Breaking: Splunk Enterprise Pre-Auth RCE (CVE-2026-20253) — 18 June 2026
Splunk Enterprise Pre-Auth RCE — CVE-2026-20253
CISA added CVE-2026-20253 to its Known Exploited Vulnerabilities catalogue today with a three-day remediation deadline. That timeline is as aggressive as they come, and it reflects the severity: an unauthenticated attacker can create or truncate arbitrary files through a PostgreSQL sidecar service endpoint in Splunk Enterprise, and security researchers have demonstrated the path from file write to full remote code execution.
The vulnerability affects Splunk Enterprise 10.2 versions below 10.2.4 and version 10 versions below 10.0.7. Versions 9.4 and earlier are unaffected because the PostgreSQL sidecar was introduced in version 10. On AWS deployments, the sidecar is installed and enabled by default, making those instances vulnerable out of the box. On-premises Windows installs default to disabled.
Splunk rates this CVSS 9.8. Watchtowr published detailed analysis showing the vulnerability is reachable through Splunk's main web interface on port 8000, which proxies requests to the PostgreSQL sidecar on localhost:5435. The attack requires no authentication, no user interaction, and no special privileges. An attacker who can reach the Splunk web port can trigger file creation or truncation, and from there escalate to code execution.
What This Means
Splunk Enterprise is the core SIEM and log aggregation platform for a substantial portion of the enterprise market. An unauthenticated RCE in a product that organisations trust to detect breaches is the kind of vulnerability that threat actors prioritise. If your SIEM is compromised, your detection capability is not just degraded; it may be actively misleading you.

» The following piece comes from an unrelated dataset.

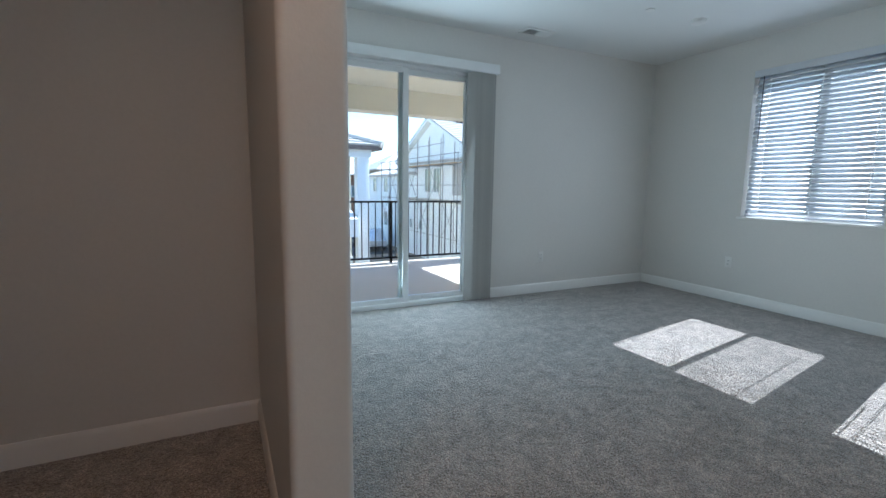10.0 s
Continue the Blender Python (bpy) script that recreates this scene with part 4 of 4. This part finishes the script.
# Grey-green base colour puts the reflected sky into the panes.
SKY_GLASS = material("sky_tinted_glass", (0.16, 0.21, 0.21), 0.06, scale=0.6, vary=0.2, spec=0.8)
FASCIA = material("brown_gutter", (0.16, 0.12, 0.10), 0.6, scale=3, vary=0.1)

# cream house across the yard
ha = empty("cream_house", (0, 17, GZ), label="cream stucco two-storey house with a tiled hip roof", category="house")
ha.matrix_world = Matrix.Identity(4)
bm = B(-8, 17.0, GZ, 4.05, 27, 2.45)
part("wall", bm, STUCCO, ha)
part("awning", sweep(bmesh.new(), [(16.0, -0.62), (17.0, -0.62), (17.0, 0.28), (16.0, 0.02)], [((-8, 0, 0), (0, 1, 0), (0, 0, 1)), ((4.05, 0, 0), (0, 1, 0), (0, 0, 1))]), STUCCO_WHITE, ha, "white sloped porch canopy")
part("eave_beam", B(-8, 16.25, 2.22, 4.62, 16.72, 2.60), STUCCO_WHITE, ha, "white beam under the eave")
part("column", B(4.12, 16.30, GZ, 4.56, 16.74, 2.22, 0.01), STUCCO_WHITE, ha, "white porch column")
part("base_wall", B(-8, 16.9, GZ, 4.06, 17.0, -1.45), STUCCO_WHITE, ha, "white lower wall")
part("roof", hip_roof(-8, 16.6, 4.5, 27, 2.62, 2.0, 0.5), FASCIA, ha)
bm = bmesh.new()
rx0, rx1, ry0, ry1, rz, rh = -8.5, 5.0, 16.1, 27.5, 2.62, 2.0
rd = (ry1 - ry0) / 2
roof_courses(bm, (rx0, ry0, rz), (rx1, ry0, rz), (rx0 + rd, ry0 + rd, rz + rh), (rx1 - rd, ry0 + rd, rz + rh), 17)
roof_courses(bm, (rx1, ry0, rz), (rx1, ry1, rz), (rx1 - rd, ry0 + rd, rz + rh), (rx1 - rd, ry0 + rd, rz + rh), 17)
part("roof_tiles", bm, TILE_ROOF, ha, "grey-brown flat roof tiles")["kind"] = "stuff"
for (x0, y0), (x1, y1) in (((rx1, ry0), (rx1 - rd, ry0 + rd)), ((rx1, ry1), (rx1 - rd, ry1 - rd))):
    p, q = Vector((x0, y0, rz + 0.05)), Vector((x1, y1, rz + rh + 0.05))
    for k in range(18):
        part("hip_tile", cyl(bmesh.new(), p.lerp(q, k / 18), p.lerp(q, (k + 1.1) / 18), 0.14, 8, 0.11), TILE_ROOF, ha)
house_window(ha, "x", 16.99, 1.6, 3.05, 0.40, 2.02, -1)
house_window(ha, "x", 16.89, 1.9, 3.12, -1.42, -0.66, -1)
for u in (2.62, 2.8):
    part("plank", cyl(bmesh.new(), (u, 16.8, -1.4), (u - 0.16, 16.82, -0.68), 0.035, 4), TIMBER, ha, "leaning raw timber")

# white gabled house with scaffold
FX, FY, RIDGE, HALF, PITCH = 11.19, 25.25, 5.07, 5.2, 0.43
EAVE = RIDGE - HALF * PITCH
hb = empty("white_house", (FX, FY, GZ), label="white stucco gabled house with a grey tiled roof under scaffolding", category="house")
hb.matrix_world = Matrix.Identity(4)
part("wall", B(FX, FY - HALF, GZ, FX + 11, FY + HALF, EAVE), STUCCO_WHITE, hb)
bm = bmesh.new()
sweep(bm, [(FY - HALF, EAVE), (FY + HALF, EAVE), (FY, RIDGE)], [((FX, 0, 0), (0, 1, 0), (0, 0, 1)), ((FX + 11, 0, 0), (0, 1, 0), (0, 0, 1))])
part("gable", bm, STUCCO_WHITE, hb)
over = 0.35
for sgn in (-1, 1):
    bm = bmesh.new()
    e = FY + sgn * (HALF + over)
    ze = EAVE - over * PITCH
    sweep(bm, [(FY, RIDGE + 0.02), (e, ze + 0.02), (e, ze + 0.20), (FY, RIDGE + 0.20)], [((FX - over, 0, 0), (0, 1, 0), (0, 0, 1)), ((FX + 11.3, 0, 0), (0, 1, 0), (0, 0, 1))])
    part("roof", bm, STUCCO_WHITE, hb, "white painted rake boards")
    bm = bmesh.new()
    a, b = (FX - over, e, ze + 0.21), (FX + 11.3, e, ze + 0.21)
    c, d = (FX - over, FY, RIDGE + 0.21), (FX + 11.3, FY, RIDGE + 0.21)
    roof_courses(bm, *((a, b, c, d) if sgn < 0 else (b, a, d, c)), 17)
    part("roof_tiles", bm, TILE_ROOF, hb, "grey-brown flat roof tiles")["kind"] = "stuff"
for x, u in ((12.6, 0.7), (13.6, 2.0), (16.5, 1.1)):
    z = RIDGE + 0.2 - u * PITCH
    vent = part("roof_vent", B(x - 0.22, FY - u - 0.22, z - 0.1, x + 0.22, FY - u + 0.22, z + 0.26, 0.06), DARK, hb, "dark roof vent")
for y0 in (25.28, 24.02):
    house_window(hb, "y", FX - 0.01, y0, y0 + 0.98, 0.82, 2.33, -1)
part("belt", B(FX - 0.10, FY - HALF - 0.02, 0.28, FX, FY + HALF + 0.02, 0.48, 0.01), SCRATCH_COAT, hb, "unpainted tan belt course")
part("belt", B(FX - 0.08, FY - HALF - 0.02, 2.62, FX, FY + HALF + 0.02, 2.76, 0.01), SCRATCH_COAT, hb, "unpainted tan belt course")
# Raised grey panel stands in for a recess in the facade.
part("panel", B(FX - 0.05, 20.3, 0.75, FX, 22.5, 2.45, 0.01), CONCRETE, hb, "grey panel standing in for a recess")
for y in (26.6, 28.2):
    house_window(hb, "y", FX - 0.01, y, y + 0.6, -1.6, -0.9, -1)
part("wing_wall", B(FX + 0.1, FY + HALF, GZ, FX + 9, 38.6, 2.05), STUCCO_WHITE, hb, "white lower wing")
part("wing_roof", hip_roof(FX + 0.1, FY + HALF - 2.5, FX + 9, 38.6, 2.1, 1.5, 0.35), TILE_ROOF, hb, "grey tiled wing roof")
for y, z in ((33.6, 0.7), (33.6, -1.9), (36.4, 0.7)):
    house_window(hb, "y", FX + 0.09, y, y + 0.9, z, z + 1.2, -1)

sc = empty("scaffold", (FX - 1.0, FY, GZ), label="steel pipe scaffold with rails and boards round a house", category="scaffold")
sc.matrix_world = Matrix.Identity(4)
SX, SX2 = FX - 0.95, FX - 0.25
posts = [20.2, 21.9, 23.6, 25.3, 27.0, 28.7, 30.4, 32.1]
for i, y in enumerate(posts):
    for x in (SX, SX2):
        part("standard", cyl(bmesh.new(), (x, y, GZ), (x + 0.02, y, 3.95 if 21 < y < 29 else 2.9), 0.022, 6), STEEL, sc)
for z in (-1.5, 0.45, 1.3, 2.35, 2.9, 3.5):
    y1 = 32.3 if z < 3 else 28.9
    y0 = 20.0 if z < 3 else 21.7
    part("ledger", cyl(bmesh.new(), (SX, y0, z), (SX, y1, z - 0.03), 0.018, 6), STEEL, sc)
for i in range(len(posts) - 1):
    z = (-1.5, 0.45)[i % 2]
    part("brace", cyl(bmesh.new(), (SX - 0.03, posts[i], z), (SX - 0.03, posts[i + 1], z + 1.9), 0.014, 6), STEEL, sc)
    part("brace", cyl(bmesh.new(), (SX - 0.03, posts[i + 1], z), (SX - 0.03, posts[i], z + 1.9), 0.014, 6), STEEL, sc)
    if i < 5:
        part("walk_board", B(SX, posts[i] + 0.05, 2.40, SX2, posts[i + 1] - 0.05, 2.45), TIMBER, sc, "raw timber walk board")
for y in posts:
    for z in (0.4, 2.36):
        part("transom", cyl(bmesh.new(), (SX - 0.05, y, z), (SX2 + 0.05, y, z), 0.02, 6), STEEL, sc)


def small_house(name, x0, y0, x1, y1, top, roof_h, mat, label, wins):
    h = empty(name, (x0, y0, GZ), label=label, category="house", group="houses of the neighbourhood")
    h.matrix_world = Matrix.Identity(4)
    part("wall", B(x0, y0, GZ, x1, y1, top), mat, h)
    part("roof", hip_roof(x0, y0, x1, y1, top + 0.1, roof_h), TILE_ROOF, h)
    for axis, at, a0, a1, z0, z1, side in wins:
        house_window(h, axis, at, a0, a1, z0, z1, side)
    return h


small_house("far_house", 9.5, 52, 22, 62, 2.6, 1.8, STUCCO_WHITE, "white far house with a tiled roof", [("x", 51.98, 11, 12.5, 0, 1.5, -1), ("x", 51.98, 15, 16.5, 0, 1.5, -1), ("y", 9.48, 54, 55.5, 0, 1.5, -1)])
small_house("far_house", 10.6, 47, 13.0, 50.5, 2.3, 0.8, BROWN, "brown-sided far house with a tiled roof", [("x", 46.98, 11.5, 12.3, 0.0, 1.2, -1)])
small_house("far_house", 14, 44, 26, 50, 2.8, 2.0, STUCCO_TAN, "tan far house with a tiled roof", [("x", 43.98, 16, 17.5, 0, 1.5, -1)])
small_house("side_house", 9.0, -8, 19, 11, 3.7, 2.1, STUCCO_WHITE, "white stucco neighbouring house in shade", [("y", 8.98, 0.2, 1.2, 0.3, 1.6, -1)])
small_house("front_house", -6.5, -26, 4.5, -17, 2.1, 1.3, STUCCO_WHITE, "white stucco house across the street with a tiled roof", [("x", -16.98, 0.22, 0.95, 1.40, 1.97, 1)])
small_house("west_house", -18, -14, -8, 2, 0.2, 1.6, STUCCO_WHITE, "white stucco neighbouring house with a tiled roof", [])
small_house("north_house", -16, 14, -10, 26, 2.4, 2.0, STUCCO_WHITE, "white stucco house with a tiled roof", [])

car = empty("parked_car", (9.3, 32.2, GZ + 0.02), label="pale grey sedan parked on the street", category="car")
body = [(-2.2, 0.35), (-2.25, 0.75), (-1.5, 0.92), (-0.9, 1.38), (0.5, 1.42), (1.25, 0.98), (2.15, 0.85), (2.25, 0.4), (2.0, 0.28), (-2.0, 0.28)]
part("body", sweep(bmesh.new(), body, [((-0.85, 0, 0), (0, 1, 0), (0, 0, 1)), ((0.85, 0, 0), (0, 1, 0), (0, 0, 1))]), CAR_PAINT, car)
for sx in (-0.86, 0.86):
    part("side_window", sweep(bmesh.new(), [(-1.2, 0.95), (-0.82, 1.32), (0.45, 1.35), (1.0, 0.98)], [((sx - 0.01, 0, 0), (0, 1, 0), (0, 0, 1)), ((sx + 0.01, 0, 0), (0, 1, 0), (0, 0, 1))]), SKY_GLASS, car)
    for y in (-1.4, 1.4):
        wh = part("wheel", cyl(bmesh.new(), (sx - 0.1, y, 0.32), (sx + 0.03, y, 0.32), 0.32, 20), DARK, car)
        part("rim", cyl(bmesh.new(), (sx - 0.11, y, 0.32), (sx + 0.04, y, 0.32), 0.2, 16), CHROME, wh)
car.rotation_euler = (0, 0, radians(-6))

# planks of the lower hall and tiles of the bathroom
lower_floor, bath_floor = bpy.data.objects["floor_lower"], bpy.data.objects["floor_bathroom"]
PLANK = mesh_of(B(-0.0885, -0.60, -0.006, 0.0885, 0.60, 0.006, 0.0015, seg=1), "plank", WOOD)
for i in range(15):
    for j in range(3):
        y = -3.62 + 1.204 * j + 0.4 * (i % 3) - 0.4
        if y + 0.6 < -1.02 + 0.002 or j < 2:
            shared("plank", PLANK, lower_floor, pose(0.23 + 0.1785 * i, min(y, -1.624), LOW - 0.005 + 0.0004 * ((i + j) % 2)))
FLOOR_TILE = mesh_of(B(-0.2235, -0.2235, -0.004, 0.2235, 0.2235, 0.004, 0.0015, seg=1), "tile", STONE)
for i in range(5):
    for j in range(3):
        shared("tile", FLOOR_TILE, bath_floor, pose(0.37 + 0.45 * i, -0.79 + 0.45 * j, LOW - 0.001))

The three-day KEV deadline (June 21) is not advisory. CISA considers this actively exploited in the wild. The watchtowr proof-of-concept is public. The window between disclosure and weaponised exploitation is effectively closed.
So What / Action
Patch immediately to Splunk Enterprise 10.2.4, 10.0.7, or 10.4.0. If patching within three days is not possible, disable the PostgreSQL sidecar by adding `[postgres]\ndisabled = true` to `$SPLUNK_HOME/etc/system/local/server.conf` and restarting. Note that disabling PostgreSQL breaks Edge Processor, OpAmp, and SPL2 data pipelines. Core search, indexing, and dashboards are unaffected.
Audit Splunk instances for signs of exploitation. Look for unexpected file creation in Splunk directories, unusual POST requests to `/en-US/splunkd/__raw/v1/postgres/` endpoints, and any anomalous process execution originating from the splunk-postgres binary. If you run Splunk on AWS, assume default exposure and prioritise accordingly.